Describe the difference between a test and a "sanity test?"


We do not know if what was described as a "sanity test" actually meets your definition of a sanity test, or was used for some other purpose like a smoke test.

A quick look using Google Scholar finds people using "sanity test" for smoke testing, like

"Typical behavior is to allocate any special resource requirements it needs, map the device into virtual address space, initialize the device and perform a brief “sanity test” to ensure that the device appears to be working correctly" at https://onlinelibrary.wiley.com/doi/pdf/10.1002/%28SICI%2910...

or

"The minimum essential test cases that need to be executed to evaluate the essential functionality are known as Sanity Test Cases" https://uksim.info/icaiet2014/CD/data/7910a048.pdf

or

"Sanity test is a brief run-through of the functionality of the software system to assure that the system works as expected." https://ieeexplore.ieee.org/stamp/stamp.jsp?arnumber=6006830

But it's also used for full testing, including human intervention, like

"There will always be a role for manual testing. For one, it is the only real way to sanity-test your automation itself." - https://citeseerx.ist.psu.edu/document?repid=rep1&type=pdf&d...

and

"Sanity test cases which checks basic functionality and are run for pre-system acceptance and when product goes thru major change. These test cases deliver a very high project value to both engineering dept and to customers." https://ijaer.com/admin/upload/06%20Apr_2012_Sheo%20Kumar.pd...

as well this example which distinguishes between shallow-and-wide smoke tests with deep-and-narrow sanity tests.

"a smoke test generally consists of a collection of tests that can be applied to a newly created or repaired computer program. This is a “shallow and wide” approach to the application." while "Sanity testing will be performed whenever cursory testing is sufficient to prove that the system is functioning according to specifications. A sanity test is a narrow regression test that focuses on one or a few areas of functionality.
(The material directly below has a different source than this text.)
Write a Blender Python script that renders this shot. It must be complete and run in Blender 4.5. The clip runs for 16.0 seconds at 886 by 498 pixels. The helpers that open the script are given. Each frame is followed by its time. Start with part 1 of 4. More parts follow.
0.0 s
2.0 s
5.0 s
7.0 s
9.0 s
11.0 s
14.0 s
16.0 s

Sanity testing is usually narrow and deep. It will normally include a set of core tests of basic GUI functionality to demonstrate connectivity to the database, application servers, printers, etc." - http://archives.christuniversity.in/disk0/00/00/48/68/01/the...
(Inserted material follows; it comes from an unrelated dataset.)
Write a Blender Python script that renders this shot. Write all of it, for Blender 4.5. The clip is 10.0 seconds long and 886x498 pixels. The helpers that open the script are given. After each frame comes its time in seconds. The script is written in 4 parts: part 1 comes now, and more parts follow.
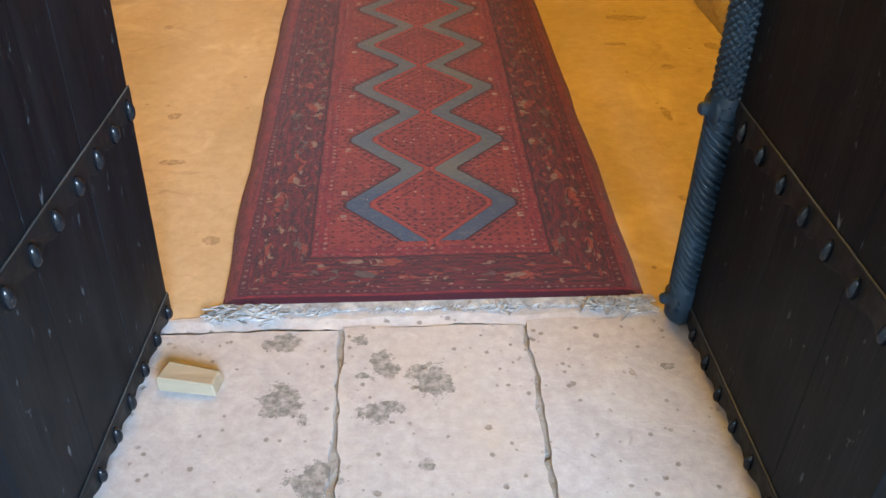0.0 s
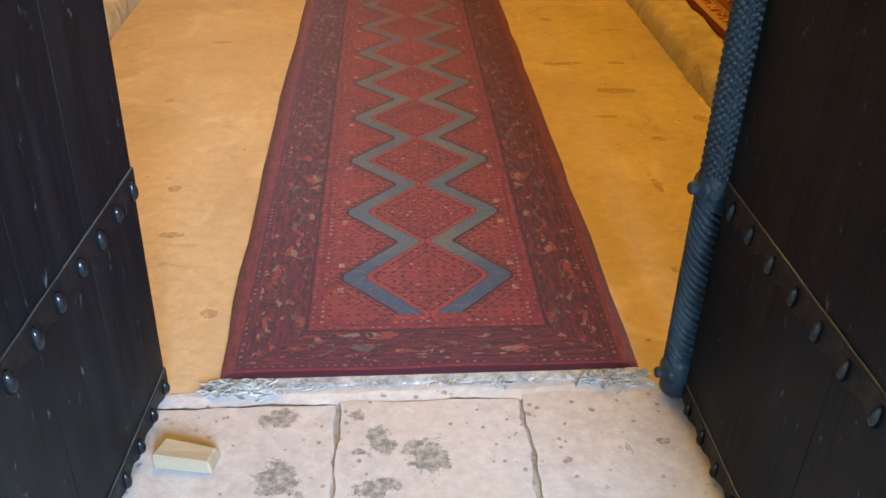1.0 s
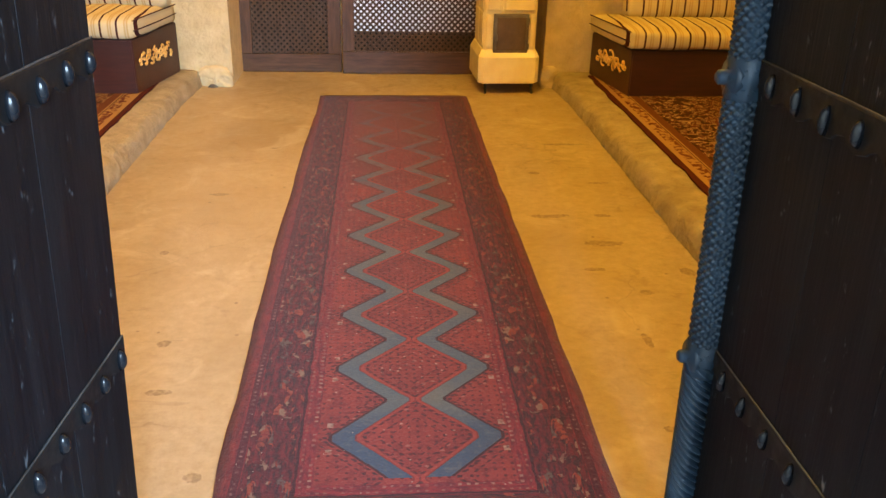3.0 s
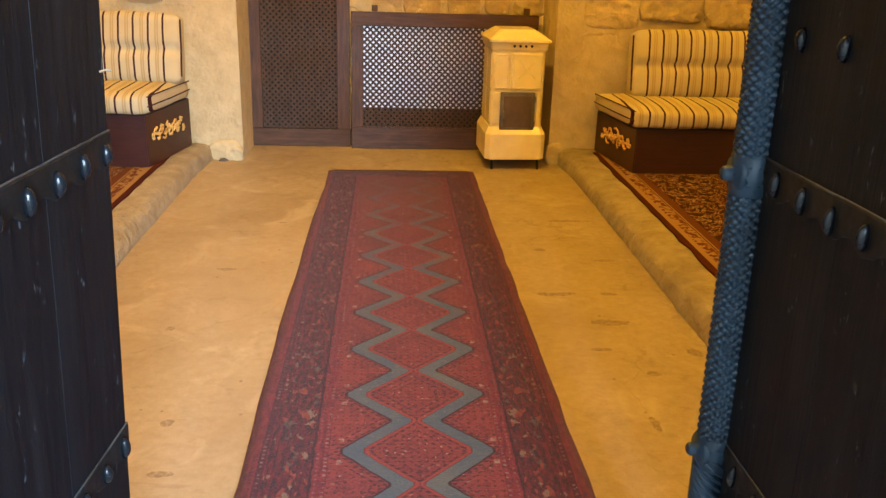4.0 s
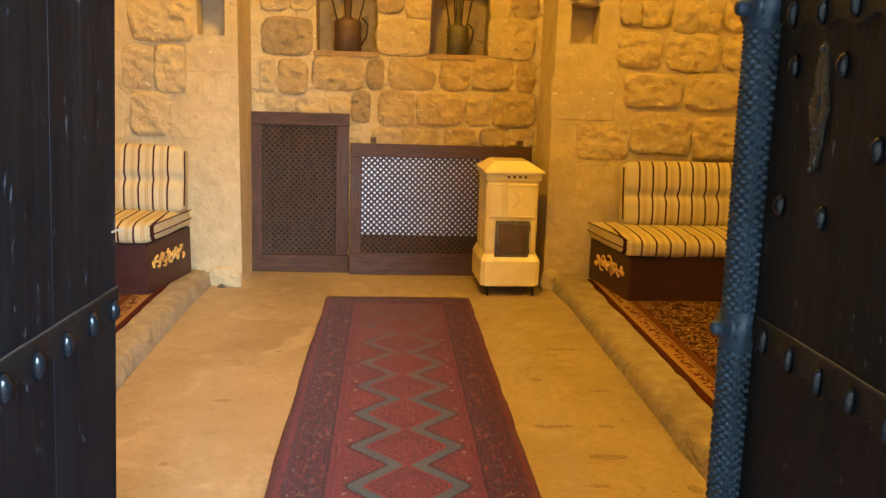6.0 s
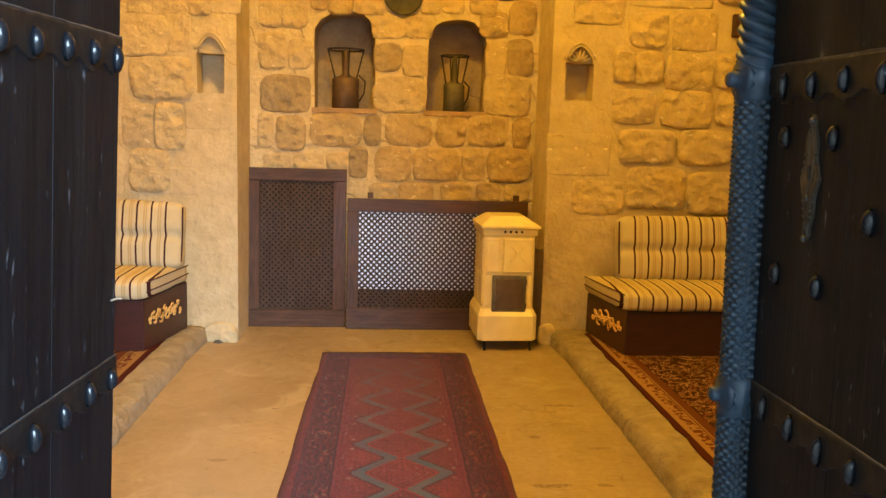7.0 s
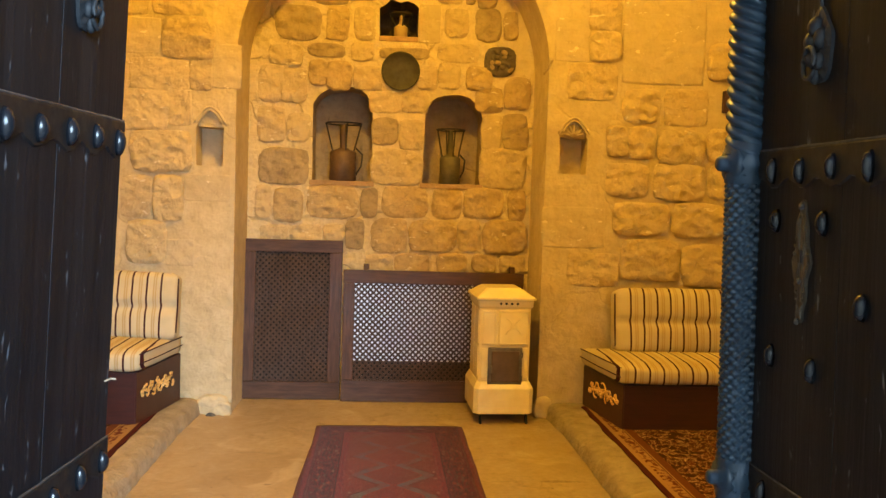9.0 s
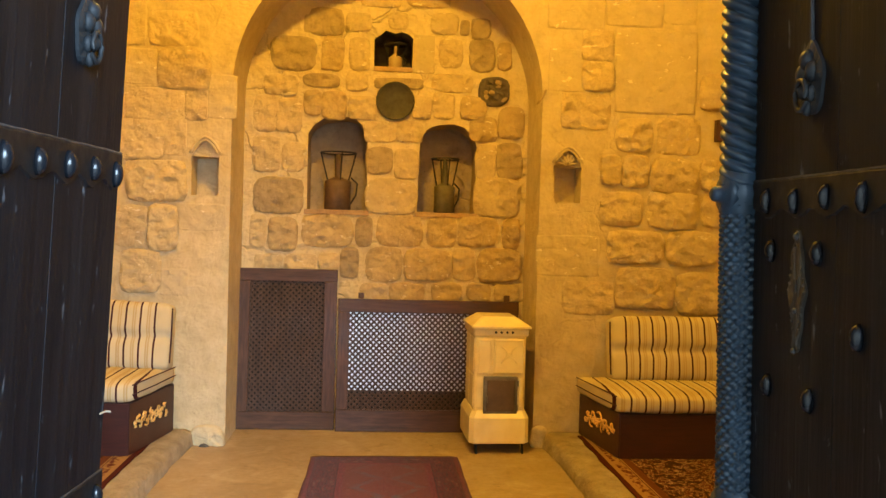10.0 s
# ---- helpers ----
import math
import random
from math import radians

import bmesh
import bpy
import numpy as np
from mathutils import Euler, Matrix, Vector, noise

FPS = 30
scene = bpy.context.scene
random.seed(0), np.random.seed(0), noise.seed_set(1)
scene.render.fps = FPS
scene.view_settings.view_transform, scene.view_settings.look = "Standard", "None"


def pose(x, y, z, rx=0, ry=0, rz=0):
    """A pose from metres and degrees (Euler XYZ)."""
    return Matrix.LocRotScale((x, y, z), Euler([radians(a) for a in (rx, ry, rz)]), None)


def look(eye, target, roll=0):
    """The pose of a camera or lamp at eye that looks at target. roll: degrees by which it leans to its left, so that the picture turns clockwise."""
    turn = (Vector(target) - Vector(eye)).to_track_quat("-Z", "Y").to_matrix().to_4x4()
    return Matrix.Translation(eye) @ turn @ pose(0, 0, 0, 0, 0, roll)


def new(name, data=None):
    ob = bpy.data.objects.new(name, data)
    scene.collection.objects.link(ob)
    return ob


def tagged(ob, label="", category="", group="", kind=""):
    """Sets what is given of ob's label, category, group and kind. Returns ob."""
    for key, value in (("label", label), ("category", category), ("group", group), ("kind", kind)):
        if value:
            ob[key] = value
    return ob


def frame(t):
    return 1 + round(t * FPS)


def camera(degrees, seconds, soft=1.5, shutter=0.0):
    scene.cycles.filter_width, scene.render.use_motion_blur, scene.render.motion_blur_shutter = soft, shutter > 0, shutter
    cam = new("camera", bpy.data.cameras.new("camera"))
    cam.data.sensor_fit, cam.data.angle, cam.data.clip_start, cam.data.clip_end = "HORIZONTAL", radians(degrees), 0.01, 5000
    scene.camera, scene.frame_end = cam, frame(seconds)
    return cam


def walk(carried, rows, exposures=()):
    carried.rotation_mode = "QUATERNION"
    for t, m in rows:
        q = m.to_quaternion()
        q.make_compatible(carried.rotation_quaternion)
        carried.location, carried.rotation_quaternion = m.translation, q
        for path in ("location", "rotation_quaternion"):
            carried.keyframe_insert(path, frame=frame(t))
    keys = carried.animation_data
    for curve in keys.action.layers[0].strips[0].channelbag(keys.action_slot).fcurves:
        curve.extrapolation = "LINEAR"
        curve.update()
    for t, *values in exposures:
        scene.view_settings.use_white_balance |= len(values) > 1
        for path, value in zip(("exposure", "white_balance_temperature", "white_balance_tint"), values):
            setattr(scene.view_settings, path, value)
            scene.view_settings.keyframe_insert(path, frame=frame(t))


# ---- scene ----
cam = camera(56.0, 10.0)
PATH = [
    (0, (-0.0766, -0.1804, 1.3096), (0.0243, 1.3971, 0.0849), 0.99),
    (0.5, (-0.0766, -0.1884, 1.3356), (0.0325, 1.4282, 0.1648), 1.09),
    (1, (-0.0804, -0.1810, 1.3519), (0.0359, 1.4796, 0.2443), 1.10),
    (1.5, (-0.0803, -0.1816, 1.3661), (0.0384, 1.5249, 0.3298), 1.10),
    (2, (-0.0791, -0.1671, 1.3774), (0.0449, 1.5801, 0.4124), 0.90),
    (2.5, (-0.0759, -0.1617, 1.3927), (0.0623, 1.6212, 0.4980), 1.20),
    (4, (-0.0832, -0.1494, 1.4520), (0.0465, 1.7298, 0.7793), 1.71),
    (4.5, (-0.0786, -0.1483, 1.4708), (0.0458, 1.7568, 0.8768), 1.75),
    (5, (-0.0858, -0.1548, 1.4878), (0.0424, 1.7721, 0.9646), 1.68),
    (5.5, (-0.0880, -0.1644, 1.5067), (0.0441, 1.7655, 1.0454), 1.71),
    (7, (-0.0935, -0.1751, 1.5555), (0.0486, 1.7886, 1.2748), 1.61),
    (7.5, (-0.0932, -0.1775, 1.5643), (0.0521, 1.7921, 1.3301), 1.40),
    (8, (-0.0928, -0.1779, 1.5701), (0.0526, 1.7977, 1.3763), 1.29),
    (8.5, (-0.0935, -0.1794, 1.5729), (0.0551, 1.8062, 1.4166), 1.49),
    (9, (-0.0941, -0.1817, 1.5767), (0.0549, 1.8058, 1.4591), 1.76),
    (9.5, (-0.0948, -0.1820, 1.5774), (0.0598, 1.8145, 1.4976), 1.63),
    (10, (-0.0984, -0.1843, 1.5812), (0.0627, 1.8072, 1.5311), 1.60),
]
walk(cam, [(t, look(eye, target, roll)) for t, eye, target, roll in PATH], ((0, 1.80), (1, 1.89), (2, 2.08), (5, 1.90), (8, 1.84), (10, 1.80)))

# ---- world, light ----
world = bpy.data.worlds.new("sky")
scene.world = world
world.use_nodes = True
wn = world.node_tree
sky = wn.nodes.new("ShaderNodeTexSky")
sky.sky_type, sky.sun_disc = "NISHITA", False
sky.sun_elevation, sky.sun_rotation = radians(46), radians(336)
wn.nodes["Background"].inputs[1].default_value = 0.035
wn.links.new(sky.outputs[0], wn.nodes["Background"].inputs[0])


def lamp(name, kind, energy, colour, m, size=0.2, size_y=None):
    data = bpy.data.lights.new(name, kind)
    data.energy, data.color = energy, colour
    if kind == "AREA":
        data.shape, data.size, data.size_y = "RECTANGLE", size, size_y or size
    elif kind == "SUN":
        data.angle = radians(size)
    else:
        data.shadow_soft_size = size
    ob = new(name, data)
    ob.matrix_world = m
    return ob


WARM = (1.0, 0.56, 0.052)
lamp("sun", "SUN", 2.5, (1.0, 0.95, 0.88), look((0, 0, 0), (-0.35, -0.8, -0.9)), 0.5)
lamp("ceiling_bulb", "POINT", 145, WARM, pose(-0.30, 3.6, 4.6), 0.10)
# unseen warm fill light, added to brighten the right side of the room
lamp("right_fill", "POINT", 22, WARM, pose(2.1, 2.9, 3.6), 0.10)


SKY = (0.55, 0.77, 1.0)
lamp("doorway_skylight", "AREA", 650, SKY, look((1.75, -5.35, 3.0), (-0.35, 2.0, 0.3)), 2.7, 2.7)


# ---- material helpers ----
class Ex:
    """A value of a node tree with arithmetic."""

    def __init__(self, nt, s):
        self.nt, self.s = nt, s

    def op(self, kind, *others):
        n = self.nt.nodes.new("ShaderNodeMath")
        n.operation = kind
        for i, v in enumerate((self, *others)):
            if isinstance(v, Ex):
                self.nt.links.new(v.s, n.inputs[i])
            else:
                n.inputs[i].default_value = v
        return Ex(self.nt, n.outputs[0])

    def __add__(self, o):
        return self.op("ADD", o)

    def __sub__(self, o):
        return self.op("SUBTRACT", o)

    def __mul__(self, o):
        return self.op("MULTIPLY", o)

    def __truediv__(self, o):
        return self.op("DIVIDE", o)

    def gt(self, o):
        return self.op("GREATER_THAN", o)

    def lt(self, o):
        return self.op("LESS_THAN", o)

    def abs(self):
        return self.op("ABSOLUTE")

    def fract(self):
        return self.op("FRACT")

    def between(self, a, b):
        return self.gt(a) * self.lt(b)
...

Going with PC Replacement question, since we don't know the actual goal of what was called "sanity test", we can't ourselves come up with a better name.

Which is why we should go with the OP's assessment that "quick" is an appropriate term for what they are doing. Since you don't know what that is, it doesn't matter if you buy a new term or not.


>as well this example which distinguishes between shallow-and-wide smoke tests with deep-and-narrow sanity tests.

I think this even is contradictory for what a lot of people think a "sanity test" means. A "test" may check that something is correct, where a sanity test would be a lower fidelity test that simply checks that something is not obviously wrong.


Oh, I agree. I included it as an example of an outlier. My overall point is that "sanity test" has a range of meanings, so without knowing what the original goal of the now-named "fast" tests, it's hard to really know if "fast" is indeed a poor substitute name.